1846-01-04, de  Forget, Joséphine de à  Delacroix, Eugène.

Mon bon chéri,

j’ai enfin reçu de tes nouvelles hier soir1. Pauvre ami, que j’ai pensé à toi, que tu as dû souffrir, que je souffre moi-même de ton chagrin, des émotions cruelles que tu as éprouvées, et de la cruelle journée du vendredi2 ! Mon Dieu, combien je désirais être auprès de toi, ma tendresse t’aurait calmé, t’aurait fait du bien, j’en suis persuadée, mon pauvre ami ! Je suis bien malheureuse de voir que mon affection pour toi est si inutile ; obligée de rester chez moi, tranquillement, au milieu de ma famille, où je ne suis pas heureuse, au lieu de courir auprès de toi, de t’entourer de mes soins, de te prodiguer ma tendresse, si vive et si sincère ! Oh ! avoue, mon pauvre ami, que je souffre bien de tes chagrins et de ma position qui m’éloigne de toi, de plus, en [p. 2] plus ! hélas ! tu vas nous revenir bien triste, peut-être souffrant, et à peine si je pourrai te voir ! Comment remédier aux difficultés de ma position3 ? Je n’en sais rien, c’est à toi à me demander lorsque tu auras besoin de ton amie ! Ici, je m’ennuie plus que jamais, et je crois que je ne serai jamais libre chez moi… Hortense 4 ne peut encore habiter son appartement, Dieu sait quand elle ira, quand elle pourra y aller, peut-être jamais ! Au reste, la pauvre femme est la plus malheureuse, mais j’en ai aussi le contrecoup… Elle me charge, ainsi que son mari 5, de vous témoigner toute leur sympathie, et leur amitié.

Pauvre ami, comment va ta santé ? Écris-le-moi, j’en suis inquiète.

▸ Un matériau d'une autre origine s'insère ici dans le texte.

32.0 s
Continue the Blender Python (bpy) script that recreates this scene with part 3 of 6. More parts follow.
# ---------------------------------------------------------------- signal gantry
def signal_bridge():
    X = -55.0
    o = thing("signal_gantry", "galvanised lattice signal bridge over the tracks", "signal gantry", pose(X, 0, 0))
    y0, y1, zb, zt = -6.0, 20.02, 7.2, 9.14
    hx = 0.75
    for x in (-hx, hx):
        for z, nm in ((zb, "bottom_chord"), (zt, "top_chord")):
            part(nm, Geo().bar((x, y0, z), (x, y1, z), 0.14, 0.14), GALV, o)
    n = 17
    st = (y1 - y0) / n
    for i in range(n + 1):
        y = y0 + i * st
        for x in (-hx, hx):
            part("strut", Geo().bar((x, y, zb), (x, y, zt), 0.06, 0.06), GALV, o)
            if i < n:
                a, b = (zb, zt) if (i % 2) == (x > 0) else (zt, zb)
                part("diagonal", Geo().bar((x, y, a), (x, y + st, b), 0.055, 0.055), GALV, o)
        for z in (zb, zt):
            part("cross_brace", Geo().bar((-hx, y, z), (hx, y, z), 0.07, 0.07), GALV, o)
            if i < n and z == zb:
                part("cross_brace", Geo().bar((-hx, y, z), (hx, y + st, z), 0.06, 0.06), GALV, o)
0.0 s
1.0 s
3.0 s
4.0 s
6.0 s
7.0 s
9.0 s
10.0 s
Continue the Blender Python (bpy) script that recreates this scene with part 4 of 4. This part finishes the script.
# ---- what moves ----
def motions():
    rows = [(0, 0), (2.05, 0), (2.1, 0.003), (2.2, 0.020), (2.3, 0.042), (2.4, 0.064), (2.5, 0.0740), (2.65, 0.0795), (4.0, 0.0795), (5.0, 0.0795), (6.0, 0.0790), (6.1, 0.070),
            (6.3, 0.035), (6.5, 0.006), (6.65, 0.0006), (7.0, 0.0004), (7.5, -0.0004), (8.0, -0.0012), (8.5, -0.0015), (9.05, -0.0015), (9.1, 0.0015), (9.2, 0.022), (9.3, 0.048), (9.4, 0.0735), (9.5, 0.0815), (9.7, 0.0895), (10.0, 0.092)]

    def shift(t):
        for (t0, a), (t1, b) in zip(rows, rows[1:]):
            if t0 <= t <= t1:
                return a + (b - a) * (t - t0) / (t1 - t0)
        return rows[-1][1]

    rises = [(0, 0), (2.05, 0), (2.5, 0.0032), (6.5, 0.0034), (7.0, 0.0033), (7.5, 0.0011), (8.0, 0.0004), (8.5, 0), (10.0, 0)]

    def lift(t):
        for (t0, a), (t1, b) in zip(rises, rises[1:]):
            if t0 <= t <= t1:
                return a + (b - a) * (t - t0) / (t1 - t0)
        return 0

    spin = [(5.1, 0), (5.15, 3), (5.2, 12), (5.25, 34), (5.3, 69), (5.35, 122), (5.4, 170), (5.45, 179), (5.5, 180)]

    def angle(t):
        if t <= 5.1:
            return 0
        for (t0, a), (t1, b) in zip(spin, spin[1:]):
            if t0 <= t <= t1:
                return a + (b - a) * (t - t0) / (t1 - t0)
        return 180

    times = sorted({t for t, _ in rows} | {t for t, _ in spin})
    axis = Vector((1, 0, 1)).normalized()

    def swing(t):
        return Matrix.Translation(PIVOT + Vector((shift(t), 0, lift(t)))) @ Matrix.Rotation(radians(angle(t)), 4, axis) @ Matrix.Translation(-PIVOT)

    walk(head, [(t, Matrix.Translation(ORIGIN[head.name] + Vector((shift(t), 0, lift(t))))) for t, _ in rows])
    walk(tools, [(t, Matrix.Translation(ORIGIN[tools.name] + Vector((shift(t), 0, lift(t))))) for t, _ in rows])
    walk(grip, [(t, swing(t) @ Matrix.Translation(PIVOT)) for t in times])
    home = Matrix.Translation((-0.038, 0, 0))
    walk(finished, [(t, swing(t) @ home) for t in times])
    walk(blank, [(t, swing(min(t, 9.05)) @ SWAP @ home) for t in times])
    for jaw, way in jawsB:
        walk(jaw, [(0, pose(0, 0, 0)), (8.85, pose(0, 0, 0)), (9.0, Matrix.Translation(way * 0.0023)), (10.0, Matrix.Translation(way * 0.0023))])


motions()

Vas-tu rester longtemps à Bordeaux ? Je désire vivement ton retour et cependant, je voudrais que tu y restasses pendant ce froid rigoureux, qui a commencé depuis trois jours ; ce matin, il gèle assez fort, et un voyage par un pareil froid serait bien mauvais pour toi. Peut-être [p. 3] ferais-tu mieux d’attendre le dégel, ces froids ne durent jamais bien longtemps, et je le craindrais pour toi, au lieu qu’à Bordeaux la température y est plus douce qu’à Paris. Mon Dieu, ami, quel malheur que cette ville soit si éloignée de Paris, si j’avais pu en quelques heures en franchir la distance, que j’aurais été bien vite te serrer dans mes bras, pendant quelques instants !

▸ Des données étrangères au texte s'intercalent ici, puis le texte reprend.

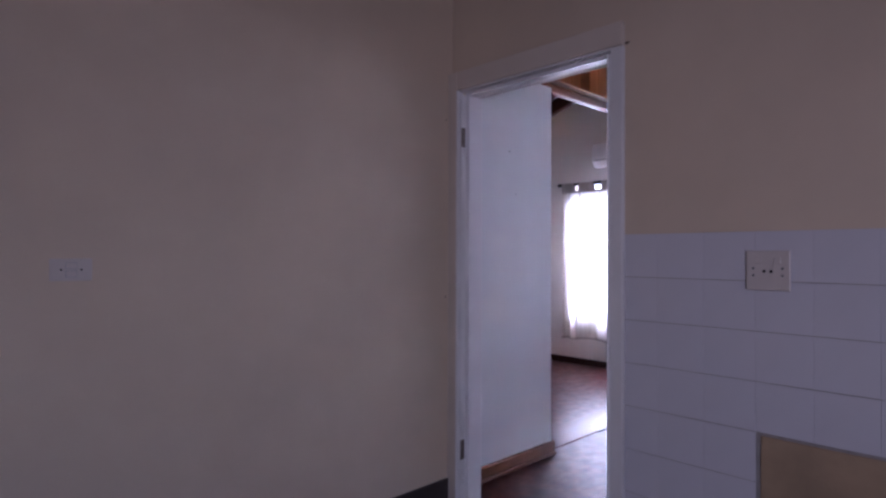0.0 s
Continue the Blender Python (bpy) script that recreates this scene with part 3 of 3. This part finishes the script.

J’ai vu hier M. Gaultron, mais je n’avais pas encore reçu votre lettre ; il attend de tes nouvelles avec impatience : s’il y a des affaires graves, il te prie de lui écrire, il s’est encore informé, et insiste pour n’accepter la succession que sous bénéfice d’inventaire 6 : pardonne-moi, ami, de te parler d’affaires dans un pareil moment, hélas, ne vont-elles pas encore te donner bien des ennuis, et des tracas ! Heureusement que tu as là des personnes qui vont se charger de tout cela : j’envoie ma lettre à ce conseiller de préfecture, je ne me rappelle plus ton adresse : donne-la-moi la prochaine fois que tu m’écriras et je t’en conjure, ami, réponds-moi aussitôt [p. 4] après avoir reçu ma lettre, je suis si inquiète, si impatiente de savoir exactement de tes nouvelles, et surtout ne te mets pas en route par le froid. Tu as ta gouvernante 7 qui te soigne, et matériellement tu dois être bien. Quant à l’état moral, je le sens comme toi, ami, je souffre de ce que tu souffres, je regrette ainsi que toi l’ami que tu as perdu, mais moi, je reste pour t’aimer, pour te consoler, pour adoucir tes chagrins, pour t’aider, enfin, à supporter le poids de cette lourde vie ! J’ai bien besoin aussi de ton affection, mon ami, et que ne puis-je partager ton sort, m’attacher à toi, ne plus te quitter, te soigner, t’embrasser sans cesse ? Tout cela se peut-il ? Hélas ! cher ami, tu ne m’en parles jamais, et peut-être n’en serais-tu pas très heureux ?

Adieu, ami, je t’aime et je t’embrasse comme je t’aime : lorsque tu reviendras, je veux te voir seul, et tu le comprendras aussi bien que moi. Écris-moi, soigne bien ta santé et pense quelquefois à ta bonne et unique amie.